---------- Dataset section ----------
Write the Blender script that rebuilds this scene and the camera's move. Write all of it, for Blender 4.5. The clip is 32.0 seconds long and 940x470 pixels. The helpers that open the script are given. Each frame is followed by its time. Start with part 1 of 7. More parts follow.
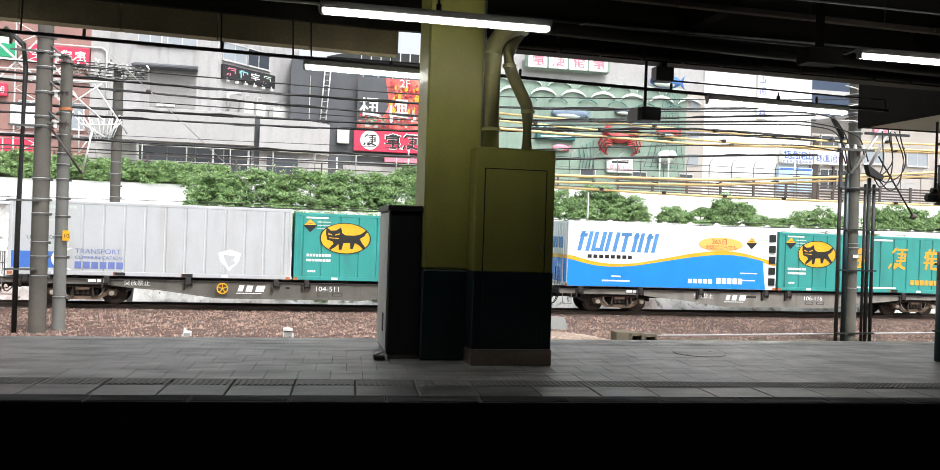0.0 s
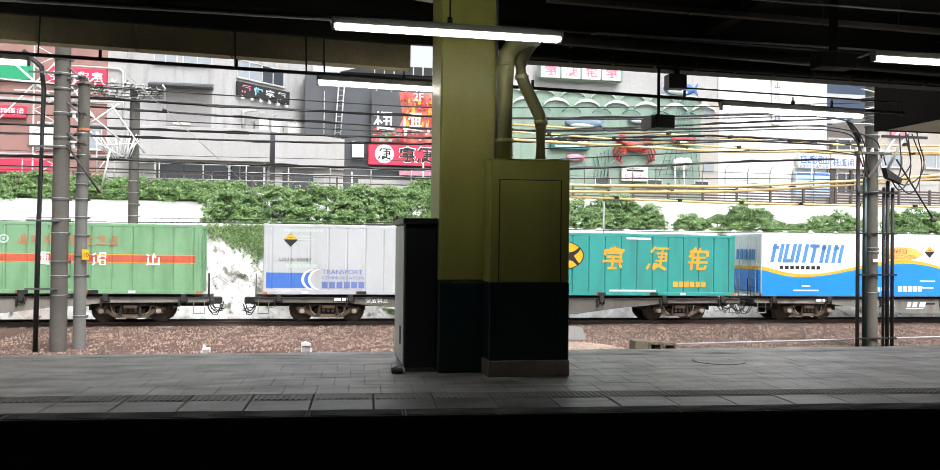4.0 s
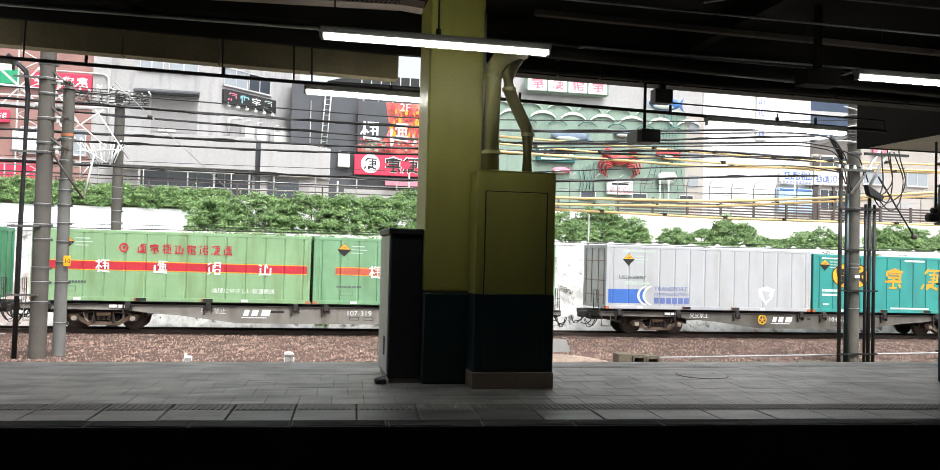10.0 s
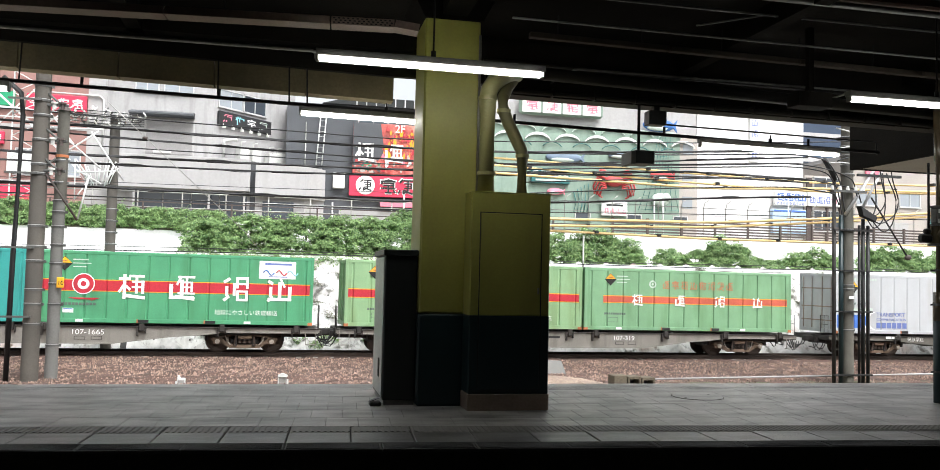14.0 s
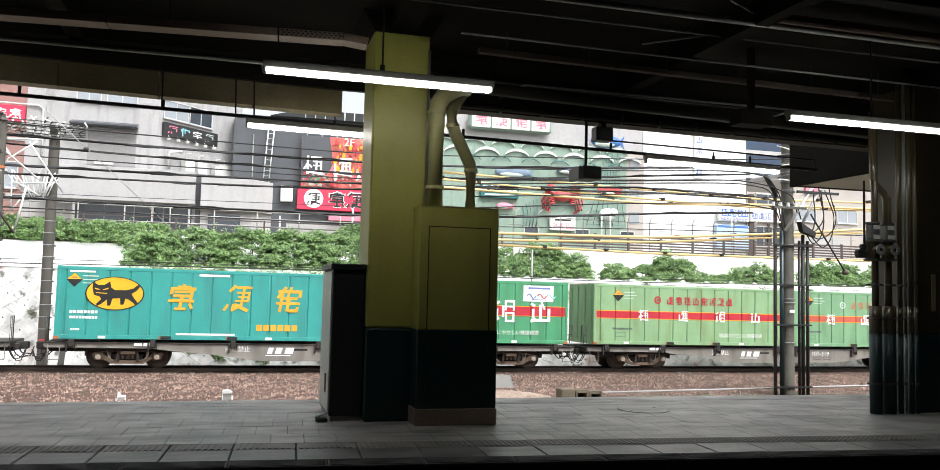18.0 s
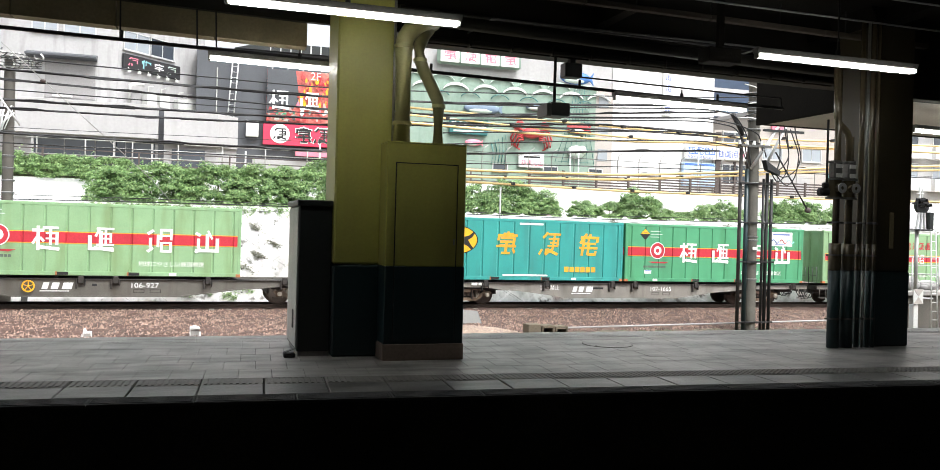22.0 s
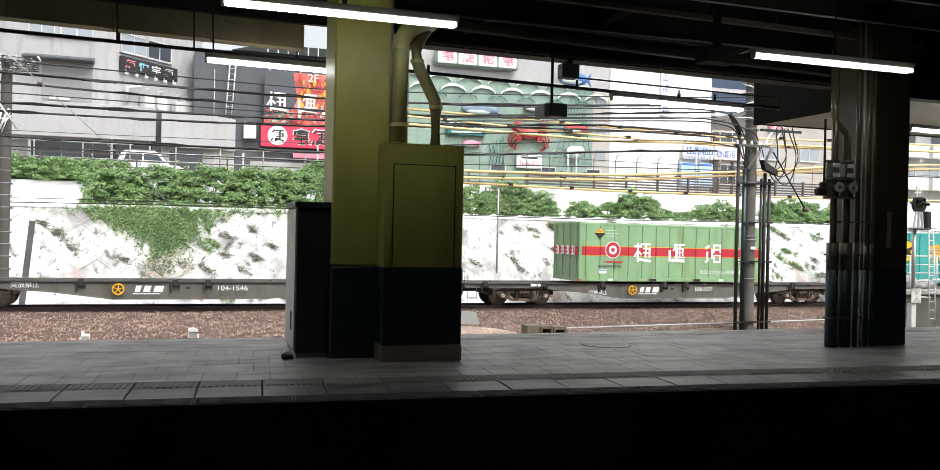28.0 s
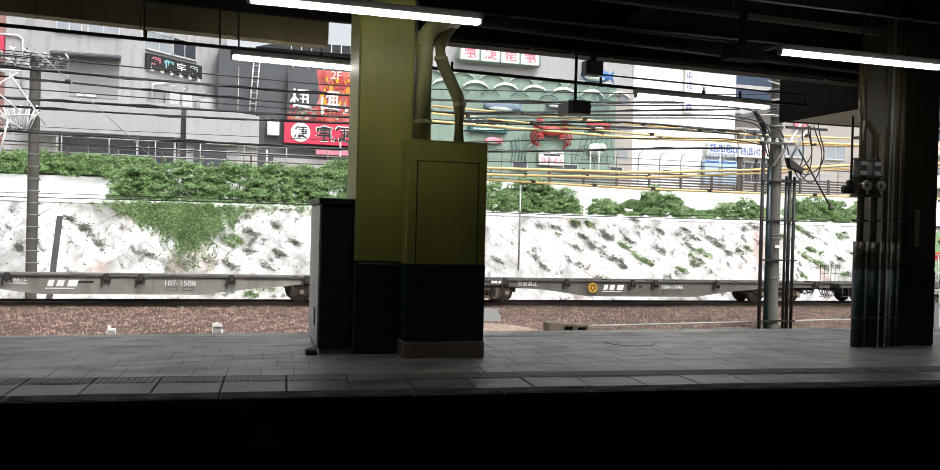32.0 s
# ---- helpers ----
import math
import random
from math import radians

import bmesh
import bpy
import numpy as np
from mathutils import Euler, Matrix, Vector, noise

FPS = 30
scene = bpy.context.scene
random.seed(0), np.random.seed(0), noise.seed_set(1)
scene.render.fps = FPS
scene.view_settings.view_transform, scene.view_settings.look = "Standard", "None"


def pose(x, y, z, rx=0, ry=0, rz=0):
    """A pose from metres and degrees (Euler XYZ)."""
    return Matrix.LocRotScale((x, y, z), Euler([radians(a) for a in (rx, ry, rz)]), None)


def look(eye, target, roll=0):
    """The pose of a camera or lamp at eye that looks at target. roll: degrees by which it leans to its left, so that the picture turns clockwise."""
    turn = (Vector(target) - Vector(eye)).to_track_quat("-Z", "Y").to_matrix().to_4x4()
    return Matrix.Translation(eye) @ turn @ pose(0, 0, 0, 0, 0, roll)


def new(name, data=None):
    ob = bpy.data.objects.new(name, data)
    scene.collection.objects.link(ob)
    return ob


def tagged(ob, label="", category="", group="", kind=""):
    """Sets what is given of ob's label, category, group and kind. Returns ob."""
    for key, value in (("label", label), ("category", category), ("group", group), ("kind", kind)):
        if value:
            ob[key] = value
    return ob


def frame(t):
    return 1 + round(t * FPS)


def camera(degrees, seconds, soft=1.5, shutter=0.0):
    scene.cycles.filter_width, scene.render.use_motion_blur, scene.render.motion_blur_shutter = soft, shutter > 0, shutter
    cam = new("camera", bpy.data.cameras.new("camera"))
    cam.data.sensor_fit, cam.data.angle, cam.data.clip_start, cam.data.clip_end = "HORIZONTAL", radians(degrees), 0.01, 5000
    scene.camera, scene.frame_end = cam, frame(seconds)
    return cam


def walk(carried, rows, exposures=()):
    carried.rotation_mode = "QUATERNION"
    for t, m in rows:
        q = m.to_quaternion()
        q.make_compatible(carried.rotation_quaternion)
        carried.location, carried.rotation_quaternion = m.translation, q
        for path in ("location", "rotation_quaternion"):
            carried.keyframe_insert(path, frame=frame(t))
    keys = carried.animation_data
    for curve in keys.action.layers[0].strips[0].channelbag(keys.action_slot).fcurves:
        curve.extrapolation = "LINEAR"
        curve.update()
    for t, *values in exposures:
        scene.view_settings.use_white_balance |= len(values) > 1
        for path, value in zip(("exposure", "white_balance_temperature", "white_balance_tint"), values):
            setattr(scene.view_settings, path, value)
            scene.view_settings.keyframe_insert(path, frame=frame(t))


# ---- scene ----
cam = camera(58.4, 32.0, soft=0.5)
EYE = (0.0, 0.0, 1.6)
# seconds, pitch, roll, yaw and sway to the side of a camera held in the hand at one spot
PATH = [
    (0, -0.06, -1.79, -11.92, -0.014),
    (0.5, 0.11, -1.50, -11.25, -0.014),
    (1, 0.33, -1.37, -10.64, -0.013),
    (1.5, 0.42, -1.28, -10.30, -0.012),
    (2, 0.53, -1.07, -10.36, -0.011),
    (2.5, 0.53, -1.02, -10.40, -0.011),
    (4.5, 0.87, -0.56, -11.06, -0.004),
    (5, 1.05, -0.53, -11.35, -0.003),
    (5.5, 1.12, -0.45, -11.44, -0.005),
    (6, 1.37, -0.56, -11.35, -0.010),
    (6.5, 1.55, -0.83, -11.19, -0.009),
    (7, 1.72, -0.94, -11.21, -0.004),
    (7.5, 1.67, -0.78, -11.41, 0.001),
    (8, 1.66, -0.71, -11.60, 0.003),
    (8.5, 1.61, -0.58, -11.64, -0.001),
    (9, 1.60, -0.91, -11.59, -0.007),
    (9.5, 1.57, -1.02, -11.66, -0.013),
    (10, 1.49, -1.42, -11.86, -0.015),
    (10.5, 1.57, -1.37, -11.96, -0.016),
    (11, 1.82, -1.33, -11.89, -0.015),
    (11.5, 2.23, -1.36, -11.93, -0.014),
    (12, 2.56, -1.33, -11.98, -0.014),
    (12.5, 2.89, -1.38, -12.02, -0.015),
    (13, 3.02, -1.33, -12.10, -0.015),
    (13.5, 3.00, -1.50, -12.12, -0.016),
    (14, 2.94, -1.37, -12.21, -0.015),
    (14.5, 2.94, -1.24, -12.45, -0.014),
    (16.5, 2.69, -0.30, -13.93, 0.018),
    (17, 3.03, -0.23, -14.29, 0.012),
    (17.5, 3.52, -1.03, -15.06, 0.005),
    (18, 3.99, -1.35, -15.66, -0.003),
    (18.5, 4.23, -1.27, -16.03, -0.009),
    (19, 4.40, -1.25, -16.12, -0.007),
    (19.5, 3.93, -1.11, -16.18, 0.005),
    (20, 0.73, -1.50, -16.54, 0.013),
    (20.5, -0.09, -1.55, -17.01, 0.014),
    (21, -0.73, -0.91, -17.40, 0.015),
    (21.5, -0.75, -0.81, -17.51, 0.014),
    (22, -0.26, -1.48, -17.80, 0.013),
    (22.5, 0.32, -1.73, -18.04, 0.011),
    (23, 0.61, -1.91, -18.37, 0.013),
    (23.5, 0.84, -1.97, -18.60, 0.016),
    (24, 0.97, -2.15, -18.82, 0.019),
    (24.5, 1.02, -2.09, -19.07, 0.020),
    (26.5, 0.30, -1.71, -18.88, 0.021),
    (27, 0.11, -1.57, -18.20, 0.020),
    (27.5, -0.00, -1.30, -17.93, 0.019),
    (28, -0.19, -1.23, -17.92, 0.018),
    (28.5, -0.36, -1.14, -17.97, 0.017),
    (29, -0.38, -1.48, -17.91, 0.015),
    (29.5, -0.57, -1.15, -16.92, 0.009),
    (30, -0.90, -1.07, -16.34, 0.005),
    (30.5, -1.03, -1.09, -16.09, -0.001),
    (31, -0.87, -1.12, -15.70, -0.006),
    (31.5, -0.57, -1.62, -16.11, -0.005),
    (32, -0.43, -1.47, -16.46, -0.004),
]
walk(cam, [(t, pose(EYE[0] + sway, EYE[1], EYE[2], 90 + p, r, y)) for t, p, r, y, sway in PATH], exposures=[(t, e, 6410, 8.5) for t, e in ((0.0, 1.13), (10.0, 1.17), (14.0, 1.13), (17.0, 1.13), (19.5, 1.2), (21.0, 1.32), (23.0, 1.22), (26.0, 1.08), (30.0, 0.90), (32.0, 0.83))])

# ---- daylight under a thin white overcast ----
world = bpy.data.worlds.new("overcast_sky")
scene.world = world
world.use_nodes = True
wn = world.node_tree.nodes
wn.clear()
sky = wn.new("ShaderNodeTexSky")
sky.sky_type, sky.sun_disc = "NISHITA", False
sky.sun_elevation, sky.sun_rotation = radians(58), radians(155)
sky.air_density, sky.dust_density, sky.ozone_density = 1.0, 6.0, 1.0
pale = wn.new("ShaderNodeHueSaturation")
pale.inputs["Saturation"].default_value = 0.18
bg = wn.new("ShaderNodeBackground")
bg.inputs["Strength"].default_value = 0.15
wout = wn.new("ShaderNodeOutputWorld")
world.node_tree.links.new(sky.outputs[0], pale.inputs["Color"])
world.node_tree.links.new(pale.outputs[0], bg.inputs[0])
world.node_tree.links.new(bg.outputs[0], wout.inputs[0])
sun = new("sun", bpy.data.lights.new("sun", "SUN"))
sun.data.energy, sun.data.angle, sun.data.color = 1.05, radians(25), (1.0, 1.0, 1.0)
sun.matrix_world = look((14, -30, 52), (0, 0, 0))

# ---- materials ----
def mat(name, base, rough=0.6, metal=0.0, var=0.18, scale=1.2, grain=0.12, gscale=28.0, bump=0.15, dirt=None, dirt_amt=0.0,
        streak=False, rand=0.0, emit=None, spec=0.5, place=False):
    """Noise at two scales over a base colour, a stain colour with its own shape, fine relief."""
    m = bpy.data.materials.new(name)
    m.use_nodes = True
    n, l = m.node_tree.nodes, m.node_tree.links
    b = n["Principled BSDF"]
    b.inputs["Roughness"].default_value, b.inputs["Metallic"].default_value = rough, metal
    b.inputs["Specular IOR Level"].default_value = spec
    co = n.new("ShaderNodeNewGeometry" if place else "ShaderNodeTexCoord")
    where = co.outputs["Position" if place else "Object"]
    def noise_at(sc, detail, stretch=(1, 1, 1)):
        mp = n.new("ShaderNodeMapping")
        mp.inputs["Scale"].default_value = stretch
        t = n.new("ShaderNodeTexNoise")
        t.inputs["Scale"].default_value, t.inputs["Detail"].default_value = sc, detail
        l.new(where, mp.inputs[0]), l.new(mp.outputs[0], t.inputs["Vector"])
        return t.outputs["Fac"]
    def mul(col, fac, lo, hi):
        r = n.new("ShaderNodeMapRange")
        r.inputs[1].default_value, r.inputs[2].default_value = 0.3, 0.7
        r.inputs[3].default_value, r.inputs[4].default_value = lo, hi
        l.new(fac, r.inputs[0])
        x = n.new("ShaderNodeMix")
        x.data_type, x.blend_type, x.inputs[0].default_value = "RGBA", "MULTIPLY", 1.0
        l.new(col, x.inputs[6]), l.new(r.outputs[0], x.inputs[7])
        return x.outputs[2]
    rgb = n.new("ShaderNodeRGB")
    rgb.outputs[0].default_value = (*base, 1)
    col = rgb.outputs[0]
    col = mul(col, noise_at(scale, 4), 1 - var, 1 + var)
    fine = noise_at(gscale, 6)
    col = mul(col, fine, 1 - grain, 1 + grain)
    if rand:
        info = n.new("ShaderNodeObjectInfo")
        col = mul(col, info.outputs["Random"], 1 - rand, 1 + rand)
    if dirt:
        d = noise_at(2.2 if streak or place else 1.1, 6, (1, 1, 0.18) if streak else (0.5, 1.5, 1) if place else (1, 1, 1))
        r = n.new("ShaderNodeMapRange")
        r.inputs[1].default_value, r.inputs[2].default_value = (0.44, 0.66) if place else (0.5, 0.72)
        r.inputs[3].default_value, r.inputs[4].default_value = 0.0, dirt_amt
        l.new(d, r.inputs[0])
        x = n.new("ShaderNodeMix")
        x.data_type = "RGBA"
        l.new(r.outputs[0], x.inputs[0]), l.new(col, x.inputs[6])
        x.inputs[7].default_value = (*dirt, 1)
        col = x.outputs[2]
    l.new(col, b.inputs["Base Color"])
    if bump:
        bp = n.new("ShaderNodeBump")
        bp.inputs["Strength"].default_value, bp.inputs["Distance"].default_value = bump, 0.02
        l.new(fine, bp.inputs["Height"]), l.new(bp.outputs[0], b.inputs["Normal"])
    if emit:
        b.inputs["Emission Color"].default_value, b.inputs["Emission Strength"].default_value = (*emit[:3], 1), emit[3]
    return m


def leaf_mat(name, a, b_):
    """Leaves that differ one by one between two greens and let some light through."""
    m = bpy.data.materials.new(name)
    m.use_nodes = True
    n, l = m.node_tree.nodes, m.node_tree.links
    g, r = n.new("ShaderNodeNewGeometry"), n.new("ShaderNodeValToRGB")
    r.color_ramp.elements[0].color, r.color_ramp.elements[1].color = (*a, 1), (*b_, 1)
    co, patch = n.new("ShaderNodeTexCoord"), n.new("ShaderNodeTexNoise")
    patch.inputs["Scale"].default_value, patch.inputs["Detail"].default_value = 1.3, 3
    l.new(co.outputs["Object"], patch.inputs["Vector"])
    blend = n.new("ShaderNodeMix")
    blend.inputs[0].default_value = 0.45
    l.new(g.outputs["Random Per Island"], blend.inputs[2]), l.new(patch.outputs["Fac"], blend.inputs[3])
    l.new(blend.outputs[0], r.inputs[0])
    r.color_ramp.elements[0].position, r.color_ramp.elements[1].position = 0.15, 0.85
    b = n["Principled BSDF"]
    b.inputs["Roughness"].default_value = 0.5
    l.new(r.outputs[0], b.inputs["Base Color"])
    tr, mx = n.new("ShaderNodeBsdfTranslucent"), n.new("ShaderNodeMixShader")
    mx.inputs[0].default_value = 0.3 if "leaves" in name else 0.0
    l.new(r.outputs[0], tr.inputs[0]), l.new(b.outputs[0], mx.inputs[1]), l.new(tr.outputs[0], mx.inputs[2])
    l.new(mx.outputs[0], n["Material Output"].inputs[0])
    return m


def glass_mat(name, tint, rough=0.05):
    """Window glass seen from outside by day: a dark, glossy pane."""
    m = bpy.data.materials.new(name)
    m.use_nodes = True
    b = m.node_tree.nodes["Principled BSDF"]
    b.inputs["Base Color"].default_value, b.inputs["Roughness"].default_value = (*tint, 1), rough
    b.inputs["Specular IOR Level"].default_value = 0.8
    return m


def lime_mat(name):
    """Lime-washed blocks: broad grey weathering, small dark moss blots and faint rust, laid over the whole wall."""
    m = bpy.data.materials.new(name)
    m.use_nodes = True
    n, l = m.node_tree.nodes, m.node_tree.links
    b = n["Principled BSDF"]
    b.inputs["Roughness"].default_value = 0.88
    geo, info = n.new("ShaderNodeNewGeometry"), n.new("ShaderNodeObjectInfo")
    col = n.new("ShaderNodeRGB")
    col.outputs[0].default_value = (0.63, 0.625, 0.61, 1)
    col = col.outputs[0]
    for sc, lo, hi, amt, tint, stretch in ((0.55, 0.52, 0.70, 0.75, (0.17, 0.16, 0.145), (1, 1, 1)), (2.3, 0.58, 0.68, 0.9, (0.085, 0.08, 0.068), (1, 1, 0.8)),
                                           (0.42, 0.57, 0.70, 0.6, (0.34, 0.17, 0.13), (1.3, 1, 1)), (7.0, 0.58, 0.72, 0.6, (0.13, 0.125, 0.11), (1, 1, 0.35)), (0.9, 0.50, 0.68, 0.5, (0.22, 0.21, 0.19), (2.5, 2.5, 0.25))):
        mp, tx, r, x = n.new("ShaderNodeMapping"), n.new("ShaderNodeTexNoise"), n.new("ShaderNodeMapRange"), n.new("ShaderNodeMix")
        mp.inputs["Scale"].default_value, mp.inputs["Location"].default_value = stretch, (sc * 3.7, 0.0, sc)
        tx.inputs["Scale"].default_value, tx.inputs["Detail"].default_value = sc, 7
        r.inputs[1].default_value, r.inputs[2].default_value, r.inputs[3].default_value, r.inputs[4].default_value = lo, hi, 0.0, amt
        x.data_type, x.inputs[7].default_value = "RGBA", (*tint, 1)
        l.new(geo.outputs["Position"], mp.inputs[0]), l.new(mp.outputs[0], tx.inputs["Vector"]), l.new(tx.outputs["Fac"], r.inputs[0])
        l.new(r.outputs[0], x.inputs[0]), l.new(col, x.inputs[6])
        col = x.outputs[2]
    r, x = n.new("ShaderNodeMapRange"), n.new("ShaderNodeMix")
    r.inputs[3].default_value, r.inputs[4].default_value = 0.86, 1.08
    x.data_type, x.blend_type, x.inputs[0].default_value = "RGBA", "MULTIPLY", 1.0
    l.new(info.outputs["Random"], r.inputs[0]), l.new(col, x.inputs[6]), l.new(r.outputs[0], x.inputs[7])
    l.new(x.outputs[2], b.inputs["Base Color"])
    bp = n.new("ShaderNodeBump")
    bp.inputs["Strength"].default_value, bp.inputs["Distance"].default_value = 0.25, 0.02
    l.new(tx.outputs["Fac"], bp.inputs["Height"]), l.new(bp.outputs[0], b.inputs["Normal"])
    return m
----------
» **Your objective**
Leave out the pictures, then repeat the listing above exactly from its first line to the line with "pose from metres", inclusive.

» **Reply**
Write the Blender script that rebuilds this scene and the camera's move. Write all of it, for Blender 4.5. The clip is 32.0 seconds long and 940x470 pixels. The helpers that open the script are given. Each frame is followed by its time. Start with part 1 of 7. More parts follow.
0.0 s
4.0 s
10.0 s
14.0 s
18.0 s
22.0 s
28.0 s
32.0 s
# ---- helpers ----
import math
import random
from math import radians

import bmesh
import bpy
import numpy as np
from mathutils import Euler, Matrix, Vector, noise

FPS = 30
scene = bpy.context.scene
random.seed(0), np.random.seed(0), noise.seed_set(1)
scene.render.fps = FPS
scene.view_settings.view_transform, scene.view_settings.look = "Standard", "None"


def pose(x, y, z, rx=0, ry=0, rz=0):
    """A pose from metres and degrees (Euler XYZ)."""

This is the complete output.